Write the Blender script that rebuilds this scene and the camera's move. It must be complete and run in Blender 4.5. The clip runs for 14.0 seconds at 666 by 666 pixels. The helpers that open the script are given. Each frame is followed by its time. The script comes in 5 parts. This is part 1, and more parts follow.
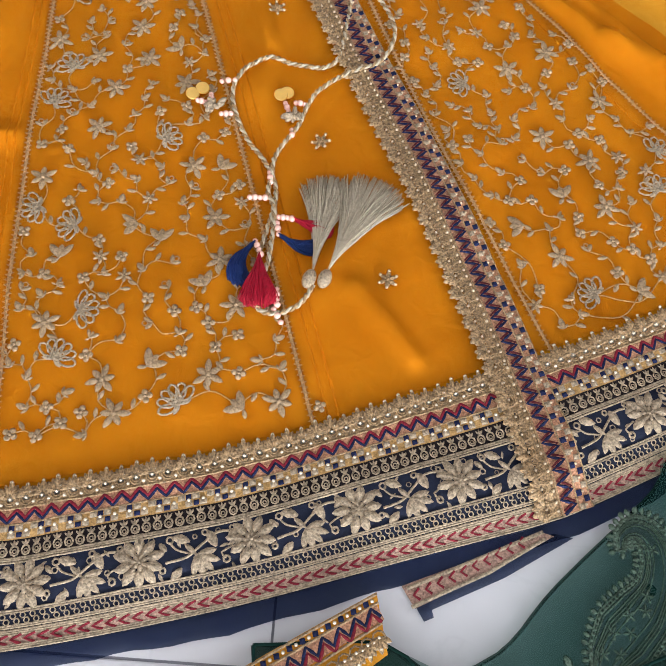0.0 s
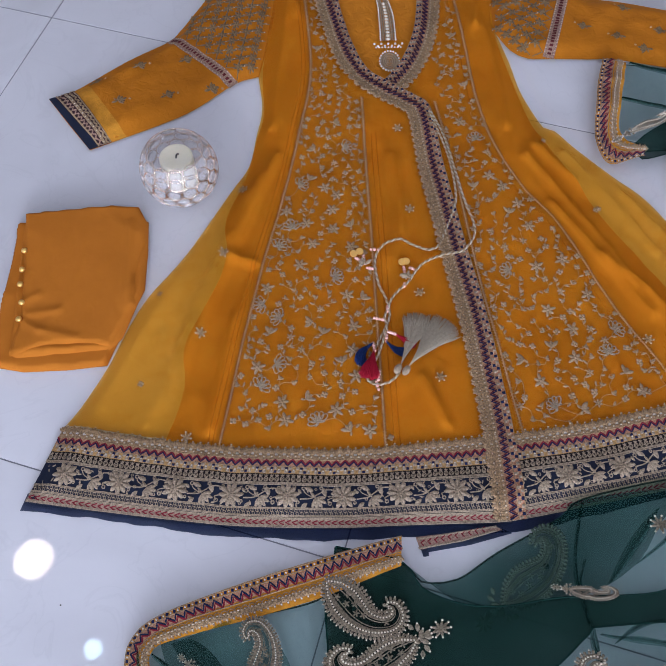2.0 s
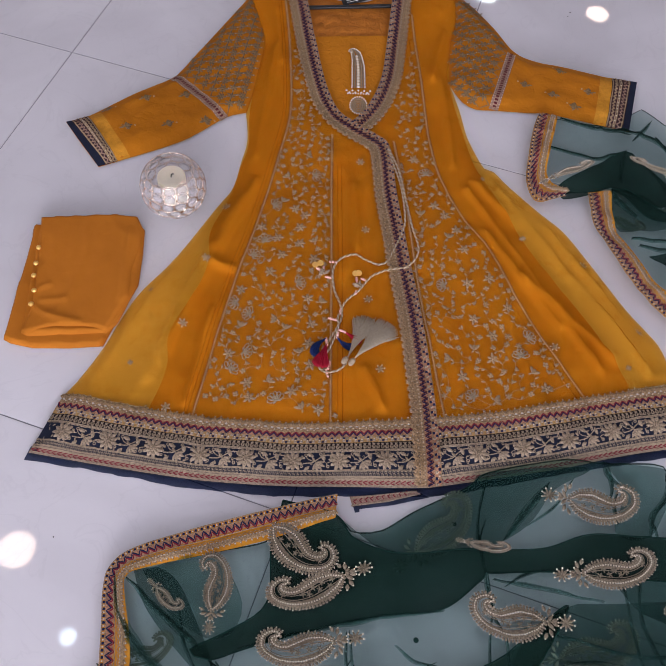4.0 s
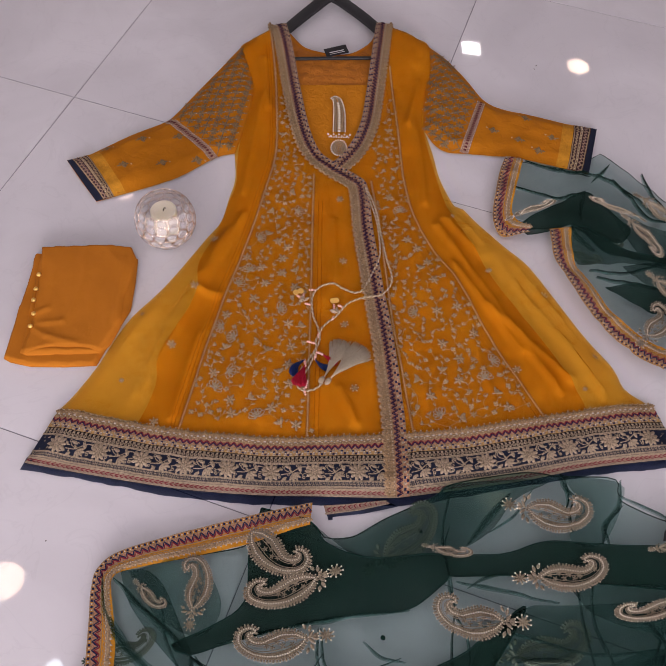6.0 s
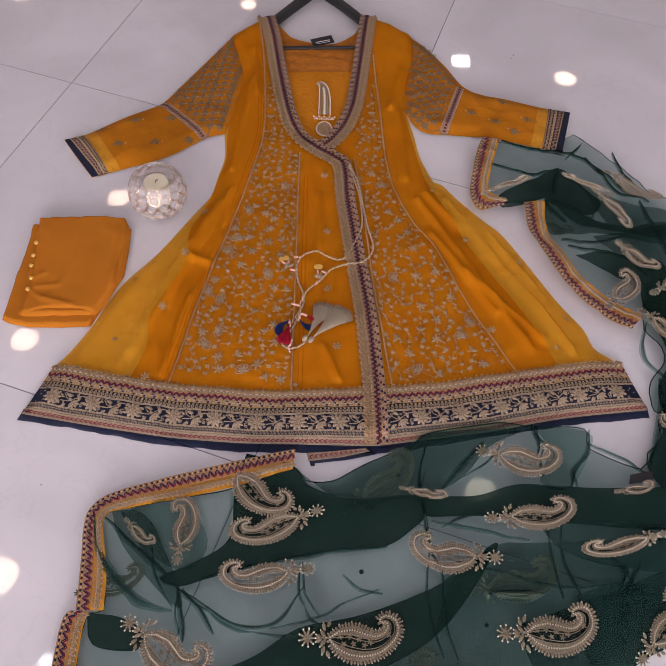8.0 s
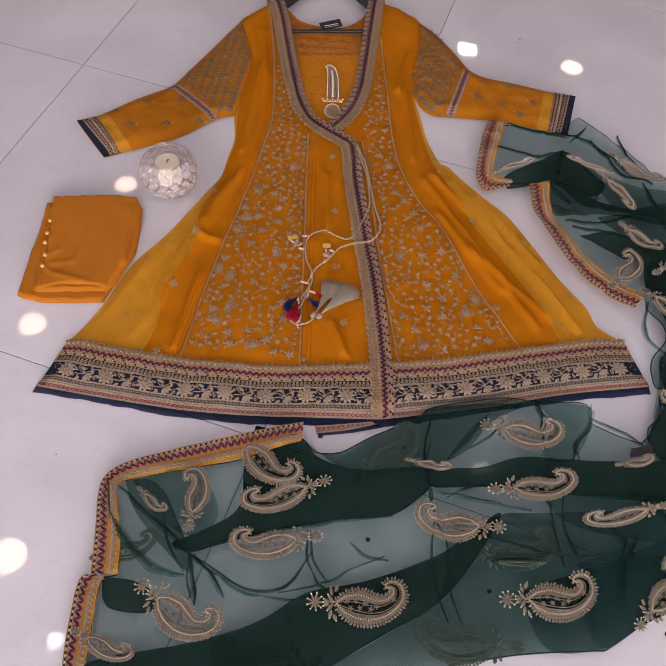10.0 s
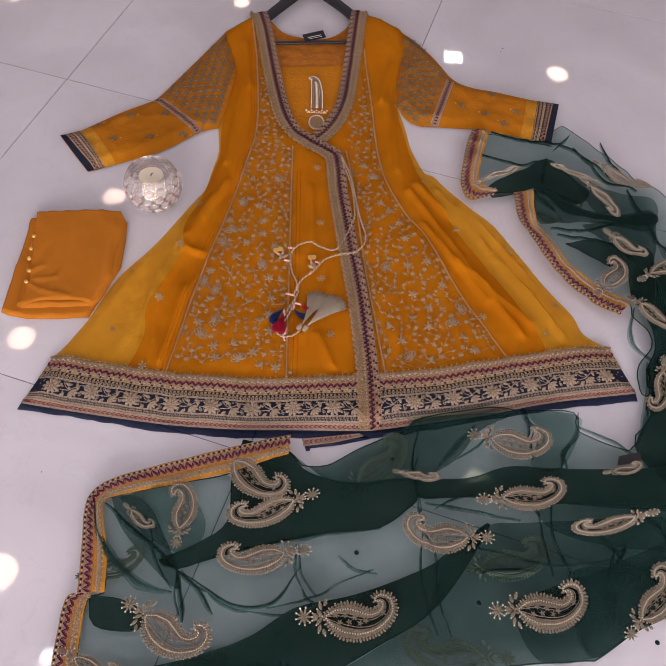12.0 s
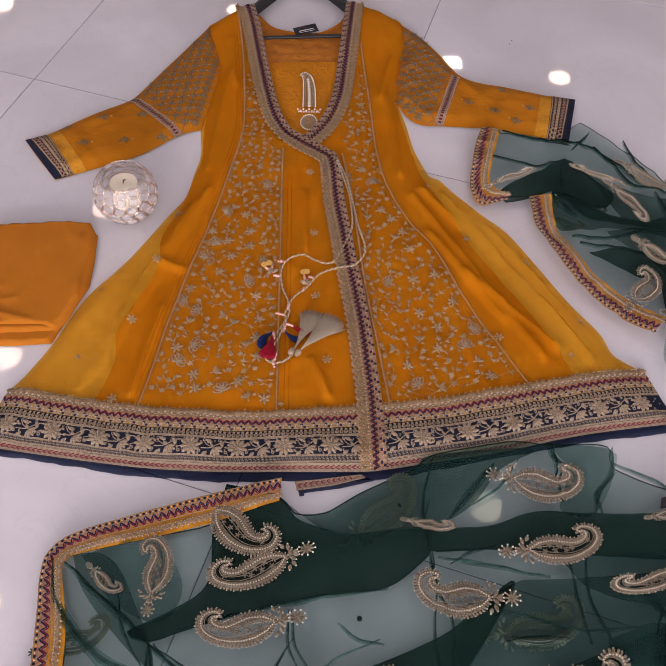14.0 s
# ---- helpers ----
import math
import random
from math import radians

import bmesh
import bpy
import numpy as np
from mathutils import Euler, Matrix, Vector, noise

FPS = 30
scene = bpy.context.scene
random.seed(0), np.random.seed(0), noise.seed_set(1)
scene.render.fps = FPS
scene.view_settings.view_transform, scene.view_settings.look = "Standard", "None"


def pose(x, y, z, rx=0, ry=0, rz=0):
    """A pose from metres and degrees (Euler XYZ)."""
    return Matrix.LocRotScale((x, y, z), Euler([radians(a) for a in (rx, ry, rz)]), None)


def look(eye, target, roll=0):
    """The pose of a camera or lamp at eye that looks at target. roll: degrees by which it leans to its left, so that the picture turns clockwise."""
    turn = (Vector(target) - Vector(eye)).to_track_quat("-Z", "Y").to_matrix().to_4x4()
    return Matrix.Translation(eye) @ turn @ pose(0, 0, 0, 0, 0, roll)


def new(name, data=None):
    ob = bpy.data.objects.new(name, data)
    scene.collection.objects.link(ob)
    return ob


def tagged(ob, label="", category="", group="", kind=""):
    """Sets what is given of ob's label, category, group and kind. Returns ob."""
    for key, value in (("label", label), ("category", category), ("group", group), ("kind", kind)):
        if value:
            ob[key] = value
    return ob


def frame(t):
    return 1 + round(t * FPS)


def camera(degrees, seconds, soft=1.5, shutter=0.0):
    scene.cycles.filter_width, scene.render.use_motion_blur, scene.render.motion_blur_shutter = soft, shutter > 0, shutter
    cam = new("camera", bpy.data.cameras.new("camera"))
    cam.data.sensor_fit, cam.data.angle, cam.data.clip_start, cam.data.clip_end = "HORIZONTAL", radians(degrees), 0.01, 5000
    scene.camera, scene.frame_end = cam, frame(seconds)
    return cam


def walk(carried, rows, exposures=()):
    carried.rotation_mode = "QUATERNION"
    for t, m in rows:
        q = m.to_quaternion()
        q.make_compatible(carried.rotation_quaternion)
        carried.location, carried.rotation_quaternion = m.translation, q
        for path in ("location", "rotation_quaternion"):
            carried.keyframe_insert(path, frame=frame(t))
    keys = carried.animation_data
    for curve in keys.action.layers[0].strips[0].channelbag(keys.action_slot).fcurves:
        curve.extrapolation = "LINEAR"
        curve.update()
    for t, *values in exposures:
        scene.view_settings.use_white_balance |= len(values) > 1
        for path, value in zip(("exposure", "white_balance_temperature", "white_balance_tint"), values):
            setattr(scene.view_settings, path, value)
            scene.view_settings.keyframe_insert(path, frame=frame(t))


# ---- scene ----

▶ _TASK TO CARRY OUT_
Every line of the data above should be quoted exactly. Omit the pictures.

▶ _TASK ANSWER_
Write the Blender script that rebuilds this scene and the camera's move. It must be complete and run in Blender 4.5. The clip runs for 14.0 seconds at 666 by 666 pixels. The helpers that open the script are given. Each frame is followed by its time. The script comes in 5 parts. This is part 1, and more parts follow.
0.0 s
2.0 s
4.0 s
6.0 s
8.0 s
10.0 s
12.0 s
14.0 s
# ---- helpers ----
import math
import random
from math import radians

import bmesh
import bpy
import numpy as np
from mathutils import Euler, Matrix, Vector, noise

FPS = 30
scene = bpy.context.scene
random.seed(0), np.random.seed(0), noise.seed_set(1)
scene.render.fps = FPS
scene.view_settings.view_transform, scene.view_settings.look = "Standard", "None"


def pose(x, y, z, rx=0, ry=0, rz=0):
    """A pose from metres and degrees (Euler XYZ)."""
    return Matrix.LocRotScale((x, y, z), Euler([radians(a) for a in (rx, ry, rz)]), None)


def look(eye, target, roll=0):
    """The pose of a camera or lamp at eye that looks at target. roll: degrees by which it leans to its left, so that the picture turns clockwise."""
    turn = (Vector(target) - Vector(eye)).to_track_quat("-Z", "Y").to_matrix().to_4x4()
    return Matrix.Translation(eye) @ turn @ pose(0, 0, 0, 0, 0, roll)


def new(name, data=None):
    ob = bpy.data.objects.new(name, data)
    scene.collection.objects.link(ob)
    return ob


def tagged(ob, label="", category="", group="", kind=""):
    """Sets what is given of ob's label, category, group and kind. Returns ob."""
    for key, value in (("label", label), ("category", category), ("group", group), ("kind", kind)):
        if value:
            ob[key] = value
    return ob


def frame(t):
    return 1 + round(t * FPS)


def camera(degrees, seconds, soft=1.5, shutter=0.0):
    scene.cycles.filter_width, scene.render.use_motion_blur, scene.render.motion_blur_shutter = soft, shutter > 0, shutter
    cam = new("camera", bpy.data.cameras.new("camera"))
    cam.data.sensor_fit, cam.data.angle, cam.data.clip_start, cam.data.clip_end = "HORIZONTAL", radians(degrees), 0.01, 5000
    scene.camera, scene.frame_end = cam, frame(seconds)
    return cam


def walk(carried, rows, exposures=()):
    carried.rotation_mode = "QUATERNION"
    for t, m in rows:
        q = m.to_quaternion()
        q.make_compatible(carried.rotation_quaternion)
        carried.location, carried.rotation_quaternion = m.translation, q
        for path in ("location", "rotation_quaternion"):
            carried.keyframe_insert(path, frame=frame(t))
    keys = carried.animation_data
    for curve in keys.action.layers[0].strips[0].channelbag(keys.action_slot).fcurves:
        curve.extrapolation = "LINEAR"
        curve.update()
    for t, *values in exposures:
        scene.view_settings.use_white_balance |= len(values) > 1
        for path, value in zip(("exposure", "white_balance_temperature", "white_balance_tint"), values):
            setattr(scene.view_settings, path, value)
            scene.view_settings.keyframe_insert(path, frame=frame(t))


# ---- scene ----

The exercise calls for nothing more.